• _Exercise aim_:
Repeat exactly and only the lines from the line containing "Continue the Blender" through the line containing "wooden plank lying", both included.

• _Material provided_:
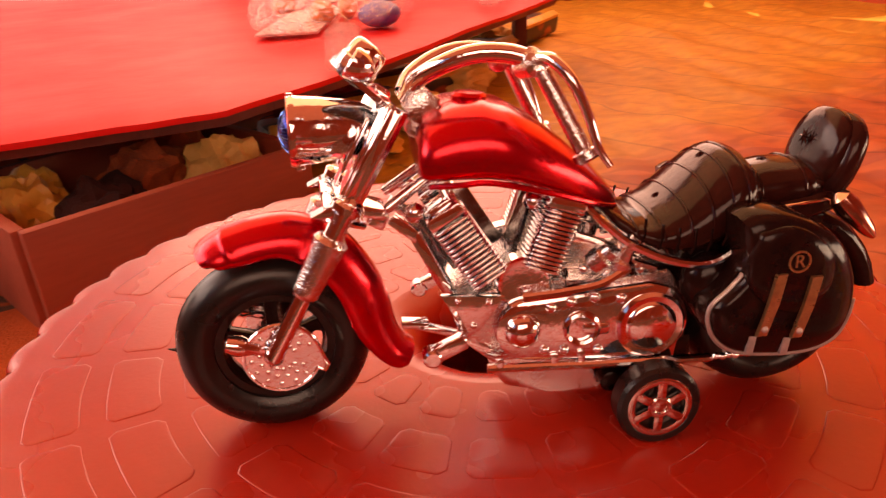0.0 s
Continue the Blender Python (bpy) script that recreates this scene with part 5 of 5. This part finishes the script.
for k in range(4):
    bm = bmesh.new()
    block(bm, (0, 0, 0), (0.44, 0.055, 0.012), None, 0.001)
    solid("plank", bm, PLANK, "red-brown wooden plank lying on the carpet", "plank", pose(0.44 + 0.0275 * k - 0.01 * (k % 2), -0.222 - 0.0520 * k, FLOOR + 0.0061, 0, 0, 28), group="planks under the boxes")

# ---- things beside the mat ----
SHEET = material("bright_red_plastic_sheet", (0.78, 0.022, 0.016), (0.68, 0.018, 0.014), rough=0.5, scale=8, fine=90, bump=0.0015, bump_scale=14, spec=0.22)
tbl = thing("low_table", "low wooden table covered with a bright red plastic sheet", "table")
top_pts = [(-0.065, 0.60), (0.125, 0.79), (0.60, 1.385), (0.42, 1.53), (0.05, 1.68), (-0.13, 1.80), (-0.85, 2.36), (-1.3, 2.36), (-1.3, 0.62), (-0.45, 0.52)]
part("table_cover", wavy_sheet(top_pts, -0.062, 0.006, 0.006, 5.0, 0.03, 14.0, -0.006), SHEET, tbl, "bright red glossy plastic sheet", 60)
part("tabletop", slab([(-0.07, 0.64), (0.10, 0.81), (0.57, 1.39), (0.40, 1.50), (0.04, 1.65), (-0.14, 1.77), (-0.86, 2.32), (-1.26, 2.32), (-1.26, 0.66), (-0.45, 0.56)], -0.092, -0.0685), WOOD, tbl)
for x, y in ((-0.02, 1.02), (0.5, 1.42), (-1.2, 2.2), (-1.2, 0.75)):
    bm = bmesh.new()
    block(bm, (x, y, (FLOOR + -0.0925) / 2), (0.028, 0.028, -0.0925 - FLOOR), None, 0.002)
    part("leg", bm, WOOD, tbl)

# clear packet with coloured pieces on the sheet
FILM = bpy.data.materials.new("clear_packet_film")
FILM.use_nodes = True
fnodes, flinks = FILM.node_tree.nodes, FILM.node_tree.links
fp = fnodes["Principled BSDF"]
fp.inputs["Base Color"].default_value = (0.95, 0.9, 0.88, 1)
fp.inputs["Metallic"].default_value = 0.6
fp.inputs["Roughness"].default_value = 0.16
ft = fnodes.new("ShaderNodeBsdfTransparent")
fm = fnodes.new("ShaderNodeMixShader")
fn = fnodes.new("ShaderNodeTexNoise")
fn.inputs["Scale"].default_value = 38
fn.inputs["Detail"].default_value = 3
fr = fnodes.new("ShaderNodeMapRange")
fr.inputs["From Min"].default_value, fr.inputs["From Max"].default_value = 0.42, 0.7
fr.inputs["To Min"].default_value, fr.inputs["To Max"].default_value = 0.06, 0.65
fb = fnodes.new("ShaderNodeBump")
fb.inputs["Distance"].default_value = 0.012
flinks.new(fn.outputs["Fac"], fr.inputs["Value"])
flinks.new(fr.outputs["Result"], fm.inputs["Fac"])
flinks.new(fn.outputs["Fac"], fb.inputs["Height"])
flinks.new(fb.outputs["Normal"], fp.inputs["Normal"])
flinks.new(ft.outputs["BSDF"], fm.inputs[1])
flinks.new(fp.outputs["BSDF"], fm.inputs[2])
flinks.new(fm.outputs["Shader"], fnodes["Material Output"].inputs["Surface"])
ORANGE_PIECE = card("orange_plastic_piece", (0.8, 0.2, 0.03), 0.4)
VIOLET_PIECE = card("violet_plastic_piece", (0.13, 0.07, 0.3), 0.4)
GREY_PIECE = card("slate_plastic_piece", (0.08, 0.15, 0.22), 0.4)
PALE_PIECE = card("pale_pink_insert_card", (0.75, 0.5, 0.45), 0.5)
pk = thing("toy_packet", "clear plastic packet of orange and violet pieces on red sheet", "packet")


def pillow(bm, c, r, turn, rough=0.006, freq=40.0):
    ball(bm, c, r, 36, 18, pose(0, 0, 0, 0, 0, turn))
    for v in bm.verts:
        v.co.z += rough * noise.noise(v.co * freq)


bm = bmesh.new()
pillow(bm, (0.10, 1.22, -0.030), (0.14, 0.33, 0.055), -12, 0.012, 30.0)
part("film", bm, FILM, pk, "clear crinkled film")
bm = bmesh.new()
tail = smooth_path([(0.085, 0.93, -0.040), (0.075, 0.84, -0.039), (0.066, 0.75, -0.042), (0.058, 0.66, -0.046)], 5)
pipe(bm, tail, 0.02, 14, [0.026 - 0.012 * i / (len(tail) - 1) + 0.004 * noise.noise((i * 0.9, 0, 0)) for i in range(len(tail))])
bmesh.ops.scale(bm, vec=(1, 1, 0.4), verts=bm.verts, space=Matrix.Translation((0, 0, 0.046)))
part("twisted_end", bm, FILM, pk)
bm = bmesh.new()
block(bm, (0.035, 1.15, -0.0535), (0.095, 0.30, 0.004), pose(0, 0, 0, 0, 0, -12), 0.001)
part("insert_card", bm, PALE_PIECE, pk, "pale patterned insert card")
for x, y, rx, ry, mt in ((0.113, 1.17, 0.016, 0.06, ORANGE_PIECE), (0.145, 1.42, 0.016, 0.08, ORANGE_PIECE), (0.150, 1.03, 0.032, 0.062, VIOLET_PIECE), (0.20, 1.36, 0.034, 0.07, VIOLET_PIECE), (0.235, 1.52, 0.04, 0.07, GREY_PIECE),
                        (0.066, 1.12, 0.020, 0.04, ORANGE_PIECE), (0.105, 1.46, 0.02, 0.05, ORANGE_PIECE), (0.005, 1.30, 0.02, 0.05, ORANGE_PIECE)):
    bm = bmesh.new()
    ball(bm, (x, y, -0.038), (rx * 1.05, ry * 0.6, 0.020), 18, 10, pose(0, 0, 0, 0, 0, -12))
    part("piece", bm, mt, pk)
pk2 = thing("small_packet", "small clear packet lying on the red sheet", "packet")
bm = bmesh.new()
pillow(bm, (0.385, 1.22, -0.045), (0.03, 0.11, 0.012), -18, 0.005, 60.0)
part("film", bm, FILM, pk2)

DARKPACK = motif_material("dark_printed_packet", (0.03, 0.018, 0.014), (0.35, 0.06, 0.02), 14.0, rough=0.4, ring=0.3, width=0.12, warp=0.05, wear=0.6)
YELLOWFOIL = material("yellow_foil_edge", (0.88, 0.55, 0.10), (0.7, 0.36, 0.06), rough=0.35, scale=20, fine=200, bump=0.002, bump_scale=30)
PAPER = material("crumpled_cream_paper", (0.88, 0.66, 0.22), (0.75, 0.48, 0.12), rough=0.8, scale=20, fine=250, bump=0.004, bump_scale=25)


def dark_pack(x, y, z, L, turn, tilt):
    t = thing("cracker_packet", "long dark printed cracker packet with a yellow foil edge", "packet", "cracker packets under the table", pose(x, y, z, 0, tilt, turn))
    bm = bmesh.new()
    block(bm, (0, 0, 0.03), (L, 0.10, 0.05), None, 0.012)
    for v in bm.verts:
        v.co += Vector((noise.noise(v.co * 20), noise.noise(v.co * 23 + Vector((3, 0, 0))), noise.noise(v.co * 17))) * 0.006
    part("wrapper", bm, DARKPACK, t)
    bm = bmesh.new()
    block(bm, (0, -0.045, 0.053), (L * 0.92, 0.022, 0.012), pose(0, 0, 0, 30), 0.004)
    part("foil_edge", bm, YELLOWFOIL, t, "yellow foil edge")


dark_pack(0.20, 1.16, FLOOR + 0.012, 0.22, 25, 0)
dark_pack(0.40, 1.40, FLOOR + 0.012, 0.22, 40, 0)
dark_pack(0.10, 1.02, FLOOR + 0.012, 0.16, 20, 0)
dark_pack(0.60, 1.70, FLOOR + 0.012, 0.24, 50, 0)
dark_pack(0.02, 0.90, FLOOR + 0.012, 0.14, 10, 0)


def crumple(name, x, y, z, r, mat, label, category, seed):
    bm = bmesh.new()
    bmesh.ops.create_icosphere(bm, subdivisions=4, radius=1.0)
    for v in bm.verts:
        p = v.co.normalized()
        k = 1 + 0.35 * noise.noise(p * 2.2 + Vector((seed, 0, 0))) - 0.25 * abs(noise.noise(p * 5 + Vector((0, seed, 0))))
        v.co = Vector((p.x * r[0], p.y * r[1], max(-0.9, p.z) * r[2])) * k
    zmin = min(v.co.z for v in bm.verts)
    bmesh.ops.translate(bm, vec=(x, y, z - zmin), verts=bm.verts)
    return solid(name, bm, mat, label, category, angle=25)


crumple("crumpled_paper", 0.30, 1.18, FLOOR + 0.010, (0.07, 0.05, 0.035), PAPER, "crumpled cream paper beside the packets", "paper", 1.0)
crumple("crumpled_paper", 0.16, 0.98, FLOOR + 0.010, (0.08, 0.05, 0.03), PAPER, "crumpled cream paper on the mat", "paper", 2.0)
crumple("crumpled_paper", 0.46, 1.50, FLOOR + 0.010, (0.07, 0.06, 0.04), PAPER, "crumpled cream paper beside the packets", "paper", 3.0)
crumple("foil_scrap", 0.12, 0.88, FLOOR + 0.010, (0.03, 0.04, 0.012), YELLOWFOIL, "scrap of yellow foil on the mat", "foil", 4.0)
crumple("red_pouch", 0.09, 1.10, FLOOR + 0.006, (0.07, 0.05, 0.04), REDCLOTH, "red cloth pouch under the table", "pouch", 5.0)

# open crate with bits in it
cr = thing("crate", "red-brown wooden crate with an open top, holding wrappers", "crate", m=pose(-0.175, 0.66, FLOOR, 0, 0, 35))
W2, D2, HC = 0.30, 0.22, 0.10
for x, y, sx, sy in ((0, -D2 / 2, W2, 0.012), (0, D2 / 2, W2, 0.012), (-W2 / 2, 0, 0.012, D2 - 0.0125), (W2 / 2 - 0.006, 0, 0.012, D2 - 0.0125)):
    bm = bmesh.new()
    block(bm, (x, y, HC / 2), (sx, sy, HC), None, 0.0015)
    part("board", bm, CRATE_WOOD, cr)
bm = bmesh.new()
block(bm, (0, 0, 0.006), (W2 - 0.025, D2 - 0.0135, 0.01))
part("bottom", bm, PLANK, cr)
cm = cr.matrix_world
for k, (x, y, r, mt, lb, ct) in enumerate((
        (0.09, -0.03, (0.05, 0.04, 0.05), PAPER, "pale wrapper in the crate", "wrapper"), (0.02, 0.02, (0.05, 0.05, 0.05), ORANGECLOTH, "orange wrapper in the crate", "wrapper"),
        (-0.05, -0.03, (0.05, 0.05, 0.045), DARKCLOTH, "dark wrapper in the crate", "wrapper"), (-0.1, 0.03, (0.04, 0.05, 0.05), YELLOWFOIL, "yellow foil wrapper in the crate", "wrapper"),
        (0.08, 0.06, (0.045, 0.03, 0.05), ORANGECLOTH, "orange wrapper in the crate", "wrapper"))):
    p = cm @ Vector((x, y, 0.011))
    crumple("wrapper", p.x, p.y, p.z, r, mt, lb, ct, 10.0 + k)

# small scraps of paper dropped on the mat
for k, (x, y) in enumerate(((1.359, 1.012), (0.910, 0.720), (1.159, 0.996))):
    bm = bmesh.new()
    block(bm, (0, 0, 0), (0.014, 0.011, 0.0012), None, 0.0003)
    for v in bm.verts:
        v.co.z += 0.0015 * noise.noise(v.co * 200 + Vector((k, 0, 0)))
    lift = abs(noise.noise((x * 6.0, y * 2.1, 3.0)) * 0.026 + noise.noise((x * 18.0, y * 6.0, 8.0)) * 0.0078)
    lift += 0.010 * max(0.0, 1 - 2 * abs(noise.noise((x * 3.0 + 4.0, (y + 0.25 * x) * 17.0, 12.0)))) ** 2 * math.exp(-(x / 0.55) ** 2)
    solid("paper_scrap", bm, CREAM, "tiny cream paper scrap lying on the mat", "paper scrap", pose(x, y, FLOOR + 0.0072 + lift, 0, 0, 40 * k), group="paper scraps")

• _Result of the task_:
Continue the Blender Python (bpy) script that recreates this scene with part 5 of 5. This part finishes the script.
for k in range(4):
    bm = bmesh.new()
    block(bm, (0, 0, 0), (0.44, 0.055, 0.012), None, 0.001)
    solid("plank", bm, PLANK, "red-brown wooden plank lying on the carpet", "plank", pose(0.44 + 0.0275 * k - 0.01 * (k % 2), -0.222 - 0.0520 * k, FLOOR + 0.0061, 0, 0, 28), group="planks under the boxes")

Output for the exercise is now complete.